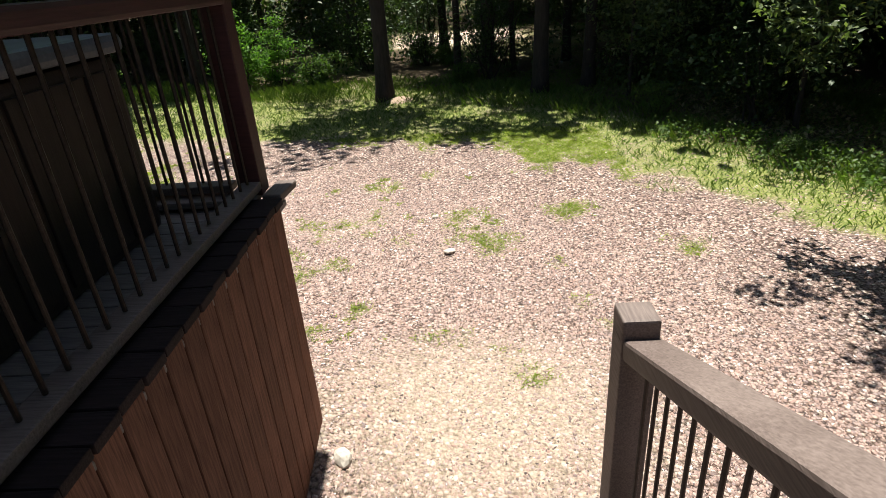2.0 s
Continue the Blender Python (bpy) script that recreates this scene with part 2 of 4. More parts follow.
_dust = ramp(_t, tex_noise(_t, _v, 30, 6), ((0.3, (0.330, 0.255, 0.185)), (0.7, (0.500, 0.405, 0.310))))
_litter = ramp(_t, tex_noise(_t, _v, 22, 6), ((0.3, (0.022, 0.017, 0.012)), (0.5, (0.060, 0.042, 0.026)), (0.72, (0.150, 0.100, 0.060))))
_rag = maths(_t, "MULTIPLY", maths(_t, "SUBTRACT", _fine, 0.5), 1.1)
_rough = maths(_t, "MULTIPLY", maths(_t, "SUBTRACT", tex_noise(_t, _v, 24, 6, 0.75), 0.5), 2.4)
_gm = ramp(_t, maths(_t, "ADD", attr(_t, "grass"), _rough), ((0.22, (0, 0, 0)), (1.0, (0.94, 0.94, 0.94))))
_dm = ramp(_t, maths(_t, "ADD", attr(_t, "dust"), _rag), ((0.30, (0, 0, 0)), (0.85, (1, 1, 1))))
_lm = ramp(_t, maths(_t, "ADD", attr(_t, "litter"), _rag), ((0.35, (0, 0, 0)), (0.7, (1, 1, 1))))
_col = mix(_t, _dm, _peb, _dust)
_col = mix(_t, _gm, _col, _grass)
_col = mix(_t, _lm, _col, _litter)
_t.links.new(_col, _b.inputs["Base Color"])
_h = maths(_t, "ADD", maths(_t, "MULTIPLY", _vo.outputs["Distance"], -0.8), _fine)
bump(_t, _b, _h, 0.9, 0.02)


# ---------------------------------------------------------------- builders
def thing(name, m, label, category, group="", kind=""):
    ob = new(name)
    ob.empty_display_size = 0.2
    ob.matrix_world = m
    return tagged(ob, label, category, group, kind)


def part(name, bm, mat, parent=None, label="", smooth=False):
    me = bpy.data.meshes.new(name)
    bm.to_mesh(me)
    bm.free()
    return part_of(name, me, mat, parent, label, smooth)


def part_of(name, me, mat, parent=None, label="", smooth=False):
    if not me.materials:
        me.materials.append(mat)
    if smooth:
        me.polygons.foreach_set("use_smooth", [True] * len(me.polygons))
    ob = new(name, me)
    if parent:
        ob.parent = parent
    if label:
        ob["label"] = label
    return ob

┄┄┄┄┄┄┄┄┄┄

• [Goal of the exercise]: Repeat the material exactly as it reads, without any of its pictures.

• [Answer for the task]:
2.0 s
Continue the Blender Python (bpy) script that recreates this scene with part 2 of 4. More parts follow.
_dust = ramp(_t, tex_noise(_t, _v, 30, 6), ((0.3, (0.330, 0.255, 0.185)), (0.7, (0.500, 0.405, 0.310))))
_litter = ramp(_t, tex_noise(_t, _v, 22, 6), ((0.3, (0.022, 0.017, 0.012)), (0.5, (0.060, 0.042, 0.026)), (0.72, (0.150, 0.100, 0.060))))
_rag = maths(_t, "MULTIPLY", maths(_t, "SUBTRACT", _fine, 0.5), 1.1)
_rough = maths(_t, "MULTIPLY", maths(_t, "SUBTRACT", tex_noise(_t, _v, 24, 6, 0.75), 0.5), 2.4)
_gm = ramp(_t, maths(_t, "ADD", attr(_t, "grass"), _rough), ((0.22, (0, 0, 0)), (1.0, (0.94, 0.94, 0.94))))
_dm = ramp(_t, maths(_t, "ADD", attr(_t, "dust"), _rag), ((0.30, (0, 0, 0)), (0.85, (1, 1, 1))))
_lm = ramp(_t, maths(_t, "ADD", attr(_t, "litter"), _rag), ((0.35, (0, 0, 0)), (0.7, (1, 1, 1))))
_col = mix(_t, _dm, _peb, _dust)
_col = mix(_t, _gm, _col, _grass)
_col = mix(_t, _lm, _col, _litter)
_t.links.new(_col, _b.inputs["Base Color"])
_h = maths(_t, "ADD", maths(_t, "MULTIPLY", _vo.outputs["Distance"], -0.8), _fine)
bump(_t, _b, _h, 0.9, 0.02)


# ---------------------------------------------------------------- builders
def thing(name, m, label, category, group="", kind=""):
    ob = new(name)
    ob.empty_display_size = 0.2
    ob.matrix_world = m
    return tagged(ob, label, category, group, kind)


def part(name, bm, mat, parent=None, label="", smooth=False):
    me = bpy.data.meshes.new(name)
    bm.to_mesh(me)
    bm.free()
    return part_of(name, me, mat, parent, label, smooth)


def part_of(name, me, mat, parent=None, label="", smooth=False):
    if not me.materials:
        me.materials.append(mat)
    if smooth:
        me.polygons.foreach_set("use_smooth", [True] * len(me.polygons))
    ob = new(name, me)
    if parent:
        ob.parent = parent
    if label:
        ob["label"] = label
    return ob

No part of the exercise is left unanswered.